(What needs to be done):
Transcribe the lines below verbatim, skipping the images.

(Collected data):
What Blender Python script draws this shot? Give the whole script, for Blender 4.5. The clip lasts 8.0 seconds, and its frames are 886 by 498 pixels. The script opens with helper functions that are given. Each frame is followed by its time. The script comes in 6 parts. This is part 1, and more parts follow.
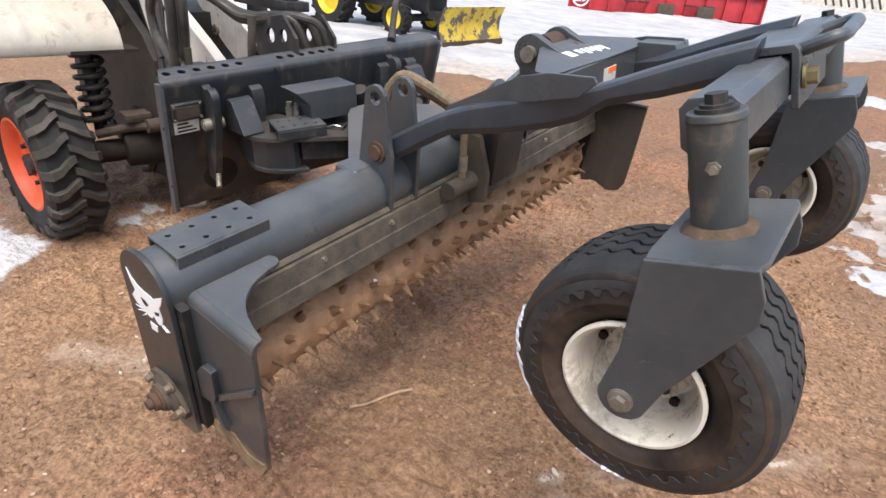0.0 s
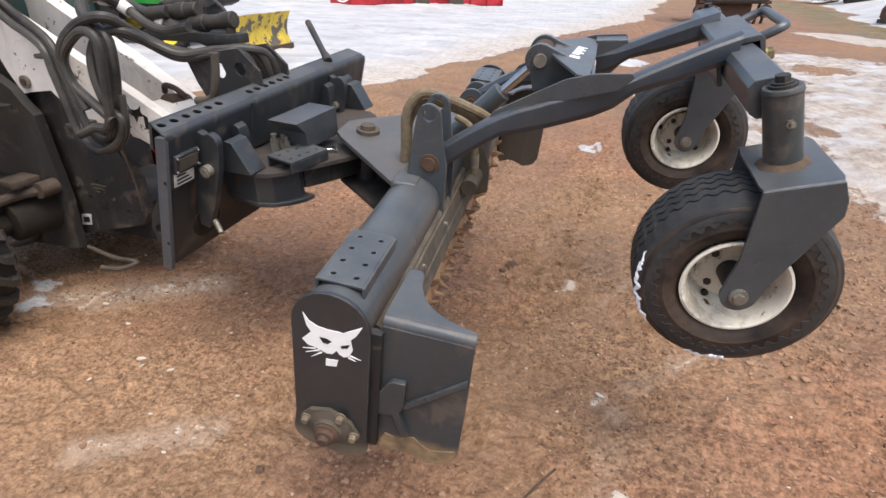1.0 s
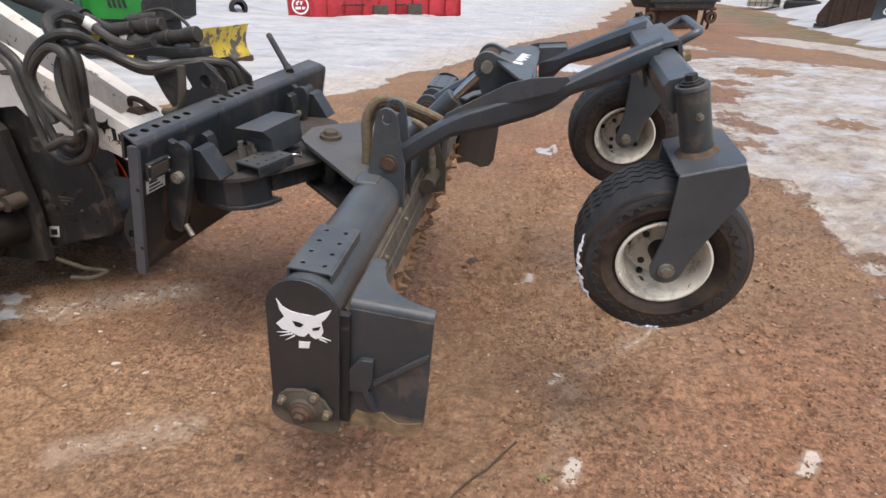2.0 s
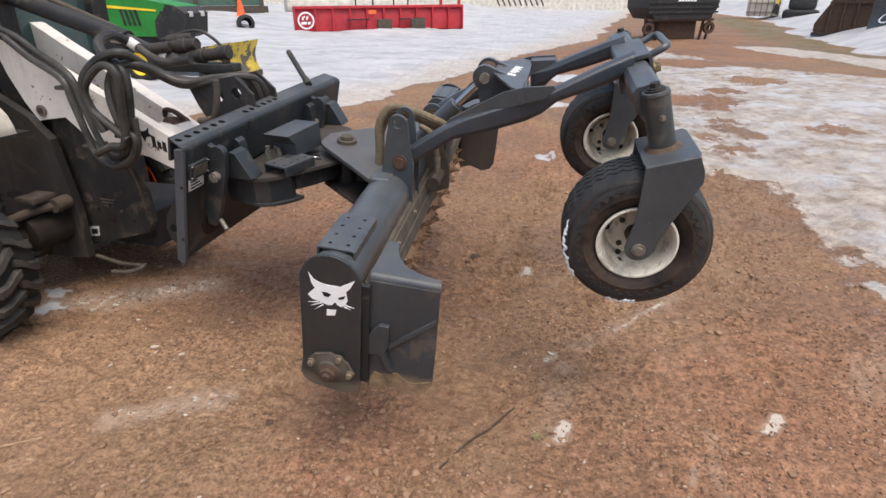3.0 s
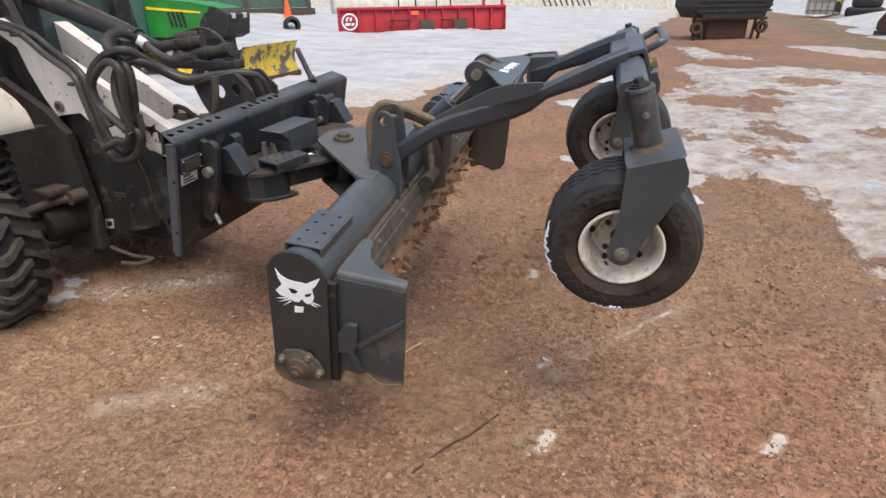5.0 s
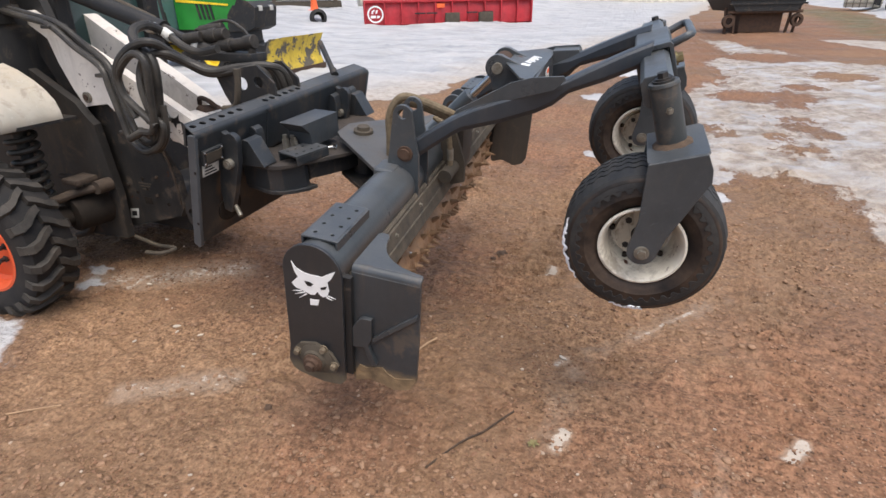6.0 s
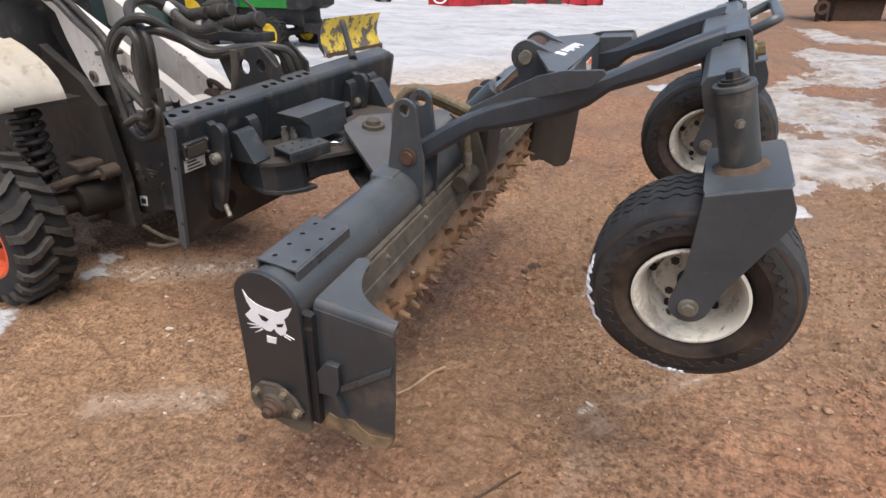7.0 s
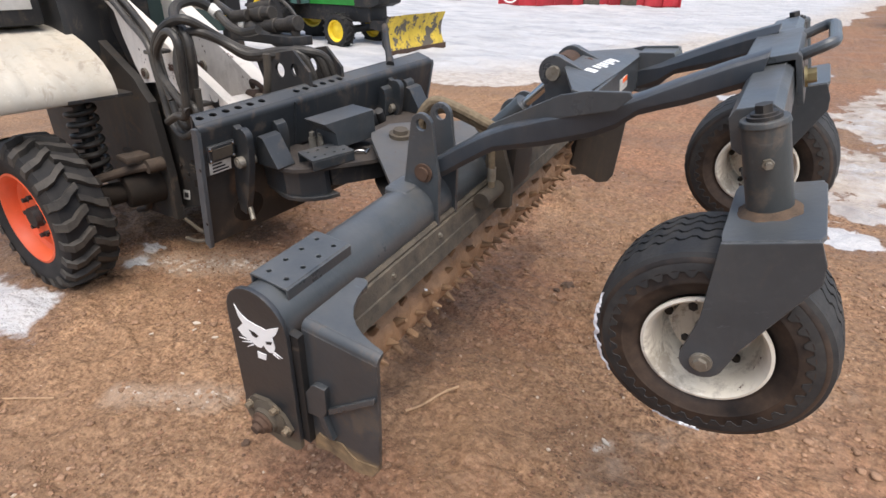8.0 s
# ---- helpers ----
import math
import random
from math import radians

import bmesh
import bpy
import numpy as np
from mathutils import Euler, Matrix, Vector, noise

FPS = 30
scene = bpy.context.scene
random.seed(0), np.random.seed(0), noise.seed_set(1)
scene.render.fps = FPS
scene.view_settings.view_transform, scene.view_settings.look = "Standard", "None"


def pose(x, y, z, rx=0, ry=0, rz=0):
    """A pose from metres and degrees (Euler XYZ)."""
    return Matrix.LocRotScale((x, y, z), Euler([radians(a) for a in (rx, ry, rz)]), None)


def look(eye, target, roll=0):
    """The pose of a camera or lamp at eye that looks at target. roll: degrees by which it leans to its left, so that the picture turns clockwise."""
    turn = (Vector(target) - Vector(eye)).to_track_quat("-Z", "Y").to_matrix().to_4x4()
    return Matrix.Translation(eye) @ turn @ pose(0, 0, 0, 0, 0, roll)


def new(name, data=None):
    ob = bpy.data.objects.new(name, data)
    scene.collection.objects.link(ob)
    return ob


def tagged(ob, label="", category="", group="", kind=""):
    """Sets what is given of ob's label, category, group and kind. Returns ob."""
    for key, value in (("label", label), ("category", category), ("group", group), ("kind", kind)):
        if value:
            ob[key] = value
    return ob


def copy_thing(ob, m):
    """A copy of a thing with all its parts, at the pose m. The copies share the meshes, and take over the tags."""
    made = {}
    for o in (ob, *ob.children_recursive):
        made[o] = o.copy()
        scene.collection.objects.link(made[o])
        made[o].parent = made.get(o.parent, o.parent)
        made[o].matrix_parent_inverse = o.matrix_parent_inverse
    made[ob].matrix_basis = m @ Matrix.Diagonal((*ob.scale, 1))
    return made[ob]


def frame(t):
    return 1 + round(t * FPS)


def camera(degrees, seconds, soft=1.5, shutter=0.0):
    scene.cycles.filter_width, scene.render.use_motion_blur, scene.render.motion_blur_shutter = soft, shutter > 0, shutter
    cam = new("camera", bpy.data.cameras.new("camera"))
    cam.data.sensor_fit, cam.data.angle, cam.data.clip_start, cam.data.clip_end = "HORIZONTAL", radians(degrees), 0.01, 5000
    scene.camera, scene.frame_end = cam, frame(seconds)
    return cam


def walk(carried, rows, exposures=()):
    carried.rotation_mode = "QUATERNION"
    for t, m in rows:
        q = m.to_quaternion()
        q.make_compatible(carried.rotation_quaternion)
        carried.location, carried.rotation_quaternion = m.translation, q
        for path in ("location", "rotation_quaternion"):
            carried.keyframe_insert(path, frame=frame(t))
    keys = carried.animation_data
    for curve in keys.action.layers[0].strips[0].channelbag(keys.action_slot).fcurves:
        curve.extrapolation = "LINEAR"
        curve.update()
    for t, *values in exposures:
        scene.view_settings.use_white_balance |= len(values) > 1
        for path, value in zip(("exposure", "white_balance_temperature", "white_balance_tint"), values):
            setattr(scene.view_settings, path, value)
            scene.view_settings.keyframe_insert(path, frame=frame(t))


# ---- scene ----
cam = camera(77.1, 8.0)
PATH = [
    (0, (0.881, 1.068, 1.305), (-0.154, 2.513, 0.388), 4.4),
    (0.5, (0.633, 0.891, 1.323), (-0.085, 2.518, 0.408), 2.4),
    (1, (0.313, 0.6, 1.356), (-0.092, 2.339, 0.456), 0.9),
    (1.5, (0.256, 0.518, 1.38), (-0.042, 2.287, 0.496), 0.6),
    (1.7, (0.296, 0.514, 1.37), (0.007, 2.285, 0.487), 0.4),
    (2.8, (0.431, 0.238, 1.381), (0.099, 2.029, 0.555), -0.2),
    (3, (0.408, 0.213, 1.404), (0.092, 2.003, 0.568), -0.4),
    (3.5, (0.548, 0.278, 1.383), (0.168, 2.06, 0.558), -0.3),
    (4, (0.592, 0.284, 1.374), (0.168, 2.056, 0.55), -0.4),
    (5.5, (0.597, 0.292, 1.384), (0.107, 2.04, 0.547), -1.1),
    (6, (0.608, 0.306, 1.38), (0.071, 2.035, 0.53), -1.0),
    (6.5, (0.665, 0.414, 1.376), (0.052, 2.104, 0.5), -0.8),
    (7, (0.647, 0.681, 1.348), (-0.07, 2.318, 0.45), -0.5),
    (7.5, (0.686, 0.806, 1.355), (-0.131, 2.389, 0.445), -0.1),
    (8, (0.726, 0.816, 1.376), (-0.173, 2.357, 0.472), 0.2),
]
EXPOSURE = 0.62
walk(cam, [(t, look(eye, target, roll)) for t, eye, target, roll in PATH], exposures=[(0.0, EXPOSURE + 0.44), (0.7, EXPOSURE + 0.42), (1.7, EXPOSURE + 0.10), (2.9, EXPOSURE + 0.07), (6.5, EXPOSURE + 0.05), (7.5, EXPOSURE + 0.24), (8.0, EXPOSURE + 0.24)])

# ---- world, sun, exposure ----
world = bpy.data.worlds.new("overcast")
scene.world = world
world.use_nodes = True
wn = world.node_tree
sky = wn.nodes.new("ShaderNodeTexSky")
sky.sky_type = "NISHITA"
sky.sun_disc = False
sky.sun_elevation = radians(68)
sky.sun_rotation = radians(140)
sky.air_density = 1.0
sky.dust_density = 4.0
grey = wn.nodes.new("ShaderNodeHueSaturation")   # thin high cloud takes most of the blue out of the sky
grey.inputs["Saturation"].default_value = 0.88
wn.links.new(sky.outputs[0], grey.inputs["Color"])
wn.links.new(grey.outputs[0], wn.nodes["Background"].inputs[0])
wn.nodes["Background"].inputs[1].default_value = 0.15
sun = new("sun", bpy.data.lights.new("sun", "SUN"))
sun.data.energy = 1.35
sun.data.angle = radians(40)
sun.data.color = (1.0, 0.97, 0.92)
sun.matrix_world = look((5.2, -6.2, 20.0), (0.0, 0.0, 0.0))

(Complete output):
What Blender Python script draws this shot? Give the whole script, for Blender 4.5. The clip lasts 8.0 seconds, and its frames are 886 by 498 pixels. The script opens with helper functions that are given. Each frame is followed by its time. The script comes in 6 parts. This is part 1, and more parts follow.
0.0 s
1.0 s
2.0 s
3.0 s
5.0 s
6.0 s
7.0 s
8.0 s
# ---- helpers ----
import math
import random
from math import radians

import bmesh
import bpy
import numpy as np
from mathutils import Euler, Matrix, Vector, noise

FPS = 30
scene = bpy.context.scene
random.seed(0), np.random.seed(0), noise.seed_set(1)
scene.render.fps = FPS
scene.view_settings.view_transform, scene.view_settings.look = "Standard", "None"


def pose(x, y, z, rx=0, ry=0, rz=0):
    """A pose from metres and degrees (Euler XYZ)."""
    return Matrix.LocRotScale((x, y, z), Euler([radians(a) for a in (rx, ry, rz)]), None)


def look(eye, target, roll=0):
    """The pose of a camera or lamp at eye that looks at target. roll: degrees by which it leans to its left, so that the picture turns clockwise."""
    turn = (Vector(target) - Vector(eye)).to_track_quat("-Z", "Y").to_matrix().to_4x4()
    return Matrix.Translation(eye) @ turn @ pose(0, 0, 0, 0, 0, roll)


def new(name, data=None):
    ob = bpy.data.objects.new(name, data)
    scene.collection.objects.link(ob)
    return ob


def tagged(ob, label="", category="", group="", kind=""):
    """Sets what is given of ob's label, category, group and kind. Returns ob."""
    for key, value in (("label", label), ("category", category), ("group", group), ("kind", kind)):
        if value:
            ob[key] = value
    return ob


def copy_thing(ob, m):
    """A copy of a thing with all its parts, at the pose m. The copies share the meshes, and take over the tags."""
    made = {}
    for o in (ob, *ob.children_recursive):
        made[o] = o.copy()
        scene.collection.objects.link(made[o])
        made[o].parent = made.get(o.parent, o.parent)
        made[o].matrix_parent_inverse = o.matrix_parent_inverse
    made[ob].matrix_basis = m @ Matrix.Diagonal((*ob.scale, 1))
    return made[ob]


def frame(t):
    return 1 + round(t * FPS)


def camera(degrees, seconds, soft=1.5, shutter=0.0):
    scene.cycles.filter_width, scene.render.use_motion_blur, scene.render.motion_blur_shutter = soft, shutter > 0, shutter
    cam = new("camera", bpy.data.cameras.new("camera"))
    cam.data.sensor_fit, cam.data.angle, cam.data.clip_start, cam.data.clip_end = "HORIZONTAL", radians(degrees), 0.01, 5000
    scene.camera, scene.frame_end = cam, frame(seconds)
    return cam


def walk(carried, rows, exposures=()):
    carried.rotation_mode = "QUATERNION"
    for t, m in rows:
        q = m.to_quaternion()
        q.make_compatible(carried.rotation_quaternion)
        carried.location, carried.rotation_quaternion = m.translation, q
        for path in ("location", "rotation_quaternion"):
            carried.keyframe_insert(path, frame=frame(t))
    keys = carried.animation_data
    for curve in keys.action.layers[0].strips[0].channelbag(keys.action_slot).fcurves:
        curve.extrapolation = "LINEAR"
        curve.update()
    for t, *values in exposures:
        scene.view_settings.use_white_balance |= len(values) > 1
        for path, value in zip(("exposure", "white_balance_temperature", "white_balance_tint"), values):
            setattr(scene.view_settings, path, value)
            scene.view_settings.keyframe_insert(path, frame=frame(t))


# ---- scene ----
cam = camera(77.1, 8.0)
PATH = [
    (0, (0.881, 1.068, 1.305), (-0.154, 2.513, 0.388), 4.4),
    (0.5, (0.633, 0.891, 1.323), (-0.085, 2.518, 0.408), 2.4),
    (1, (0.313, 0.6, 1.356), (-0.092, 2.339, 0.456), 0.9),
    (1.5, (0.256, 0.518, 1.38), (-0.042, 2.287, 0.496), 0.6),
    (1.7, (0.296, 0.514, 1.37), (0.007, 2.285, 0.487), 0.4),
    (2.8, (0.431, 0.238, 1.381), (0.099, 2.029, 0.555), -0.2),
    (3, (0.408, 0.213, 1.404), (0.092, 2.003, 0.568), -0.4),
    (3.5, (0.548, 0.278, 1.383), (0.168, 2.06, 0.558), -0.3),
    (4, (0.592, 0.284, 1.374), (0.168, 2.056, 0.55), -0.4),
    (5.5, (0.597, 0.292, 1.384), (0.107, 2.04, 0.547), -1.1),
    (6, (0.608, 0.306, 1.38), (0.071, 2.035, 0.53), -1.0),
    (6.5, (0.665, 0.414, 1.376), (0.052, 2.104, 0.5), -0.8),
    (7, (0.647, 0.681, 1.348), (-0.07, 2.318, 0.45), -0.5),
    (7.5, (0.686, 0.806, 1.355), (-0.131, 2.389, 0.445), -0.1),
    (8, (0.726, 0.816, 1.376), (-0.173, 2.357, 0.472), 0.2),
]
EXPOSURE = 0.62
walk(cam, [(t, look(eye, target, roll)) for t, eye, target, roll in PATH], exposures=[(0.0, EXPOSURE + 0.44), (0.7, EXPOSURE + 0.42), (1.7, EXPOSURE + 0.10), (2.9, EXPOSURE + 0.07), (6.5, EXPOSURE + 0.05), (7.5, EXPOSURE + 0.24), (8.0, EXPOSURE + 0.24)])

# ---- world, sun, exposure ----
world = bpy.data.worlds.new("overcast")
scene.world = world
world.use_nodes = True
wn = world.node_tree
sky = wn.nodes.new("ShaderNodeTexSky")
sky.sky_type = "NISHITA"
sky.sun_disc = False
sky.sun_elevation = radians(68)
sky.sun_rotation = radians(140)
sky.air_density = 1.0
sky.dust_density = 4.0
grey = wn.nodes.new("ShaderNodeHueSaturation")   # thin high cloud takes most of the blue out of the sky
grey.inputs["Saturation"].default_value = 0.88
wn.links.new(sky.outputs[0], grey.inputs["Color"])
wn.links.new(grey.outputs[0], wn.nodes["Background"].inputs[0])
wn.nodes["Background"].inputs[1].default_value = 0.15
sun = new("sun", bpy.data.lights.new("sun", "SUN"))
sun.data.energy = 1.35
sun.data.angle = radians(40)
sun.data.color = (1.0, 0.97, 0.92)
sun.matrix_world = look((5.2, -6.2, 20.0), (0.0, 0.0, 0.0))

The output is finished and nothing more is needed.